A former Conservative minister is being paid by private firms specifically to approach ministers on their behalf about possible government contracts, to attempt to influence policy, and to book House of Commons dining rooms for corporate entertainment.

The description of Sir Archie Hamilton's role, spelt out in letters from, amongst others, City investment bank Merrill Lynch and WS Atkins, a firm of consultant engineers, seems to come close to "paid advocacy", which was categorically banned under the new Commons rules voted in last November.

Under the new, post-Nolan rules, MPs must make publicly available any consultancy agreements relating to their work at Parliament. Sir Archie's agreements provide a rare insight into what MPs do for their money.

A study by the Independent shows that Sir Archie, the MP for Epsom and Ewell, has been the most forthright in setting out his duties. Unlike Sir Archie, most of the others contain generalities and have made a point of excluding paid advocacy.

Sir Archie, a former defence and transport minister, receives pounds 12,000 a year from Merrill Lynch, the US bank which is handling the overseas sale of shares in the Railtrack privatisation and has submitted a bid for surplus armed forces housing stock.

A letter from the bank to Sir Archie, a member of the executive of the Conservative 1922 Committee, has been placed on file at the Commons. Dated 29 March, 1996, it states: "We expect you to identify commercial opportunities for the company, sometimes these may be in the field of Private Finance Initiatives but also such other opportunities that you may find ..."

In another letter, from WS Atkins, Mr Hamilton is told: "We look to you for help and advice in methods of approaching ministers for the purpose of discussing policy in areas such as the Private Finance Initiative."

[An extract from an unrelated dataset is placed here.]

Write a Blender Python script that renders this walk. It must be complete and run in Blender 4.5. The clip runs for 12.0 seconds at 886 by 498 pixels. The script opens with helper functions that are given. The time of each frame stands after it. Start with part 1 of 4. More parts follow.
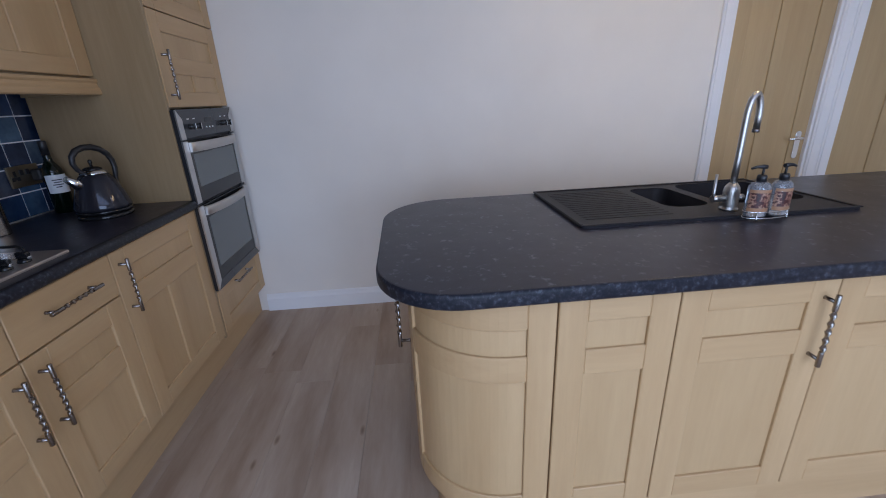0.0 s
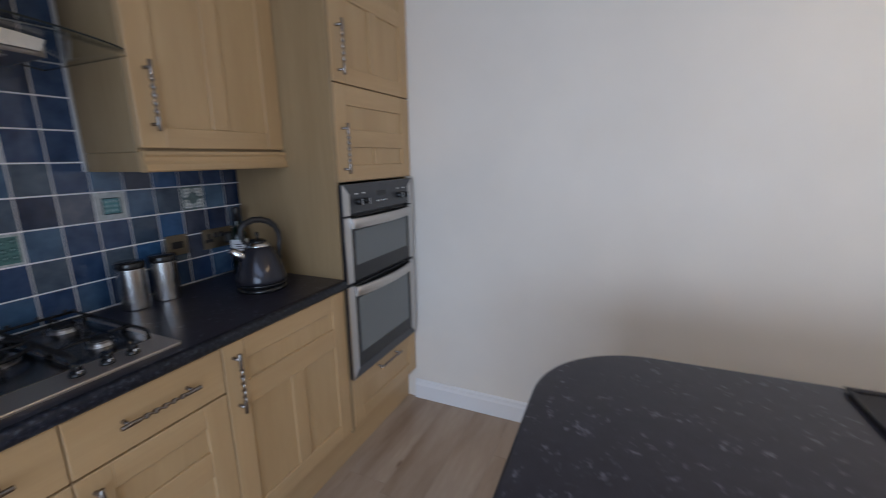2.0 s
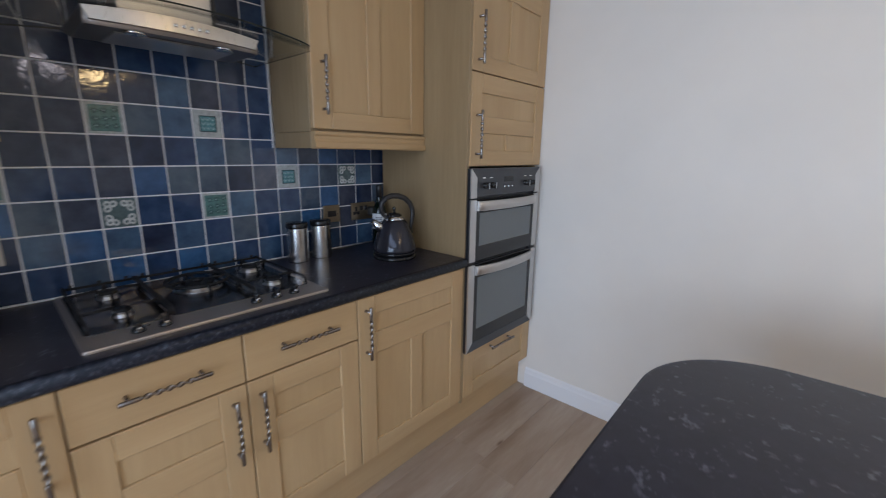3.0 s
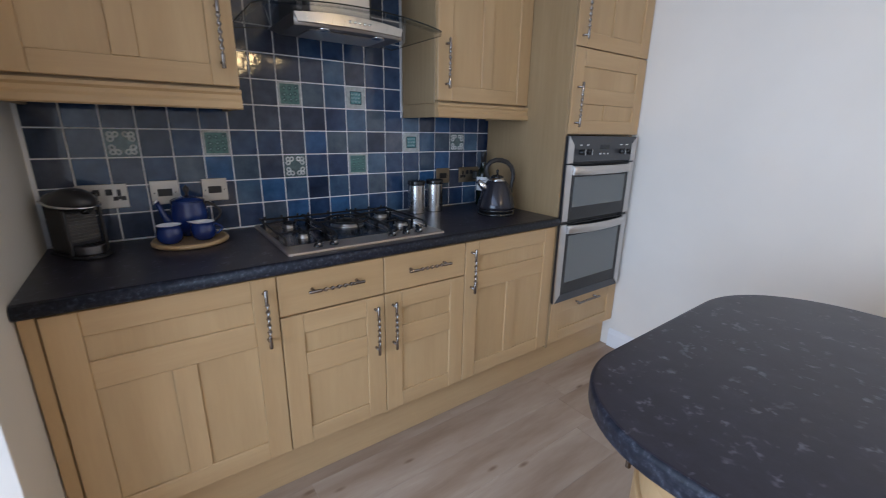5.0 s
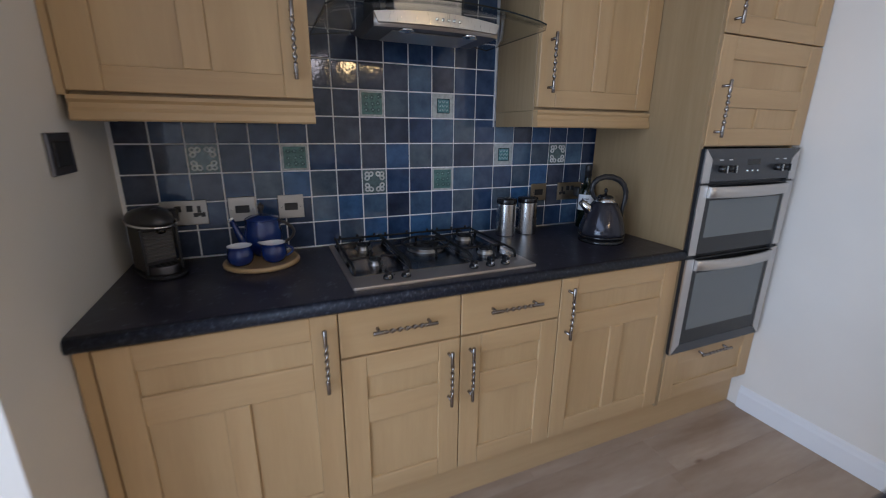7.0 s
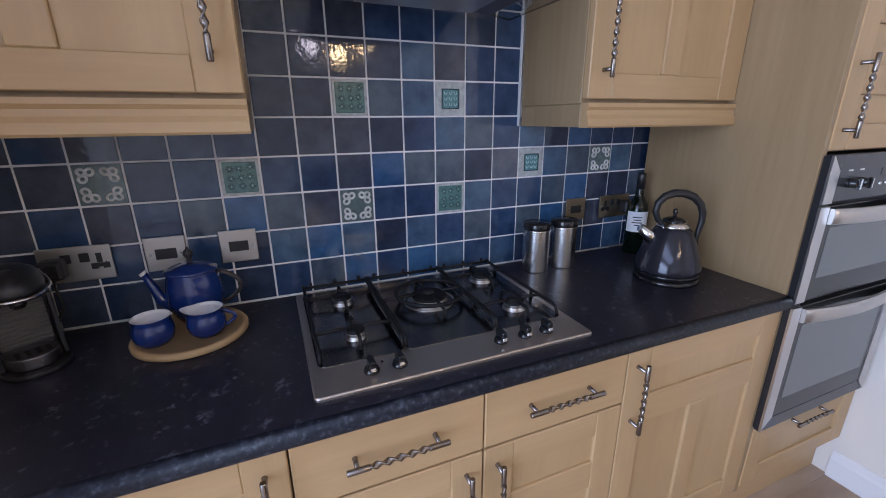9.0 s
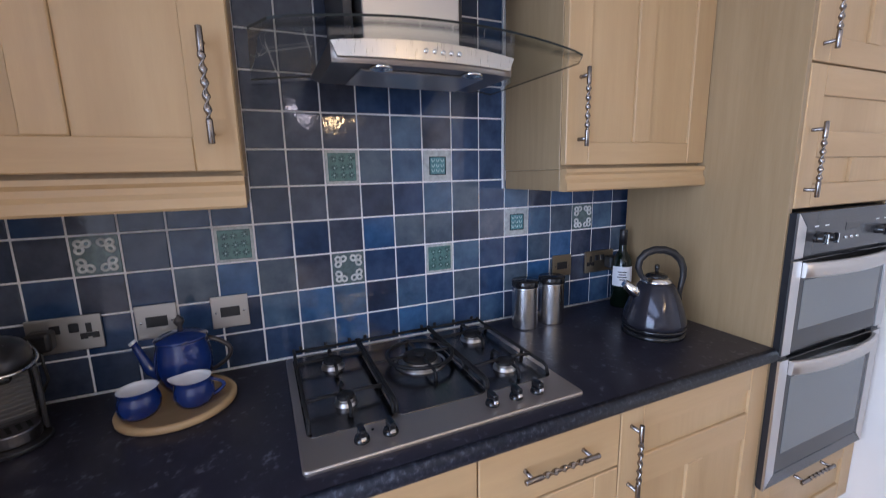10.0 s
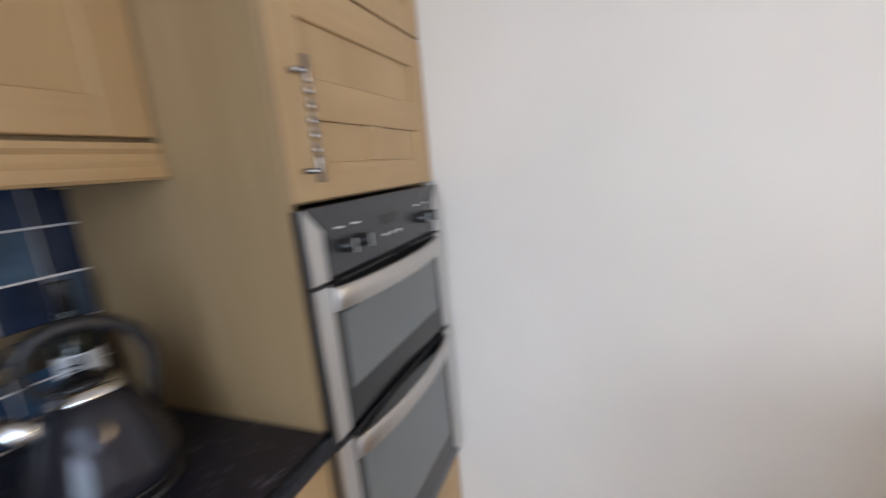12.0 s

Similar letters are contained in Sir Archie's file from: Saladin, a private security firm, which says he is expected to make inquiries about possible government contracts and book dining rooms; Woodgate Dairies, which instructs him to use his "influence with government to ensure ministers are aware of how legislation affects the dairying industry"; and James Glass, a firm of independent financial advisers, which expects him to make inquiries about government policy. "We may also ask you to avail the company of the dining facilities in the House."

The Tory party's embarrassment over the publication of the new register is further increased by evidence that some MPs have reclassified their clients in what would appear to be an attempt to avoid declaring fees.

Nirj Deva, the MP for Brentford and Isleworth and a parliamentary private secretary to the Scottish Office, has changed the category under which he declares his consultancy work for three large companies. In last year's register, he disclosed he was a consultant to Rothmans, the cigarette company, Laing, the builders, and KHD, the power station equipment company, in his capacity as an MP.

But this year, he names the same companies under "remunerated employment", claiming that he does not have to declare his fees because they would employ him whether an MP or not.

In the 1995 register, they are classified as clients for whom he "provides services which depend essentially upon or arise out of membership of the House". Mr Deva said yesterday that he had acted for the companies before he became an MP in 1992.

Sir Archie was not available for comment yesterday.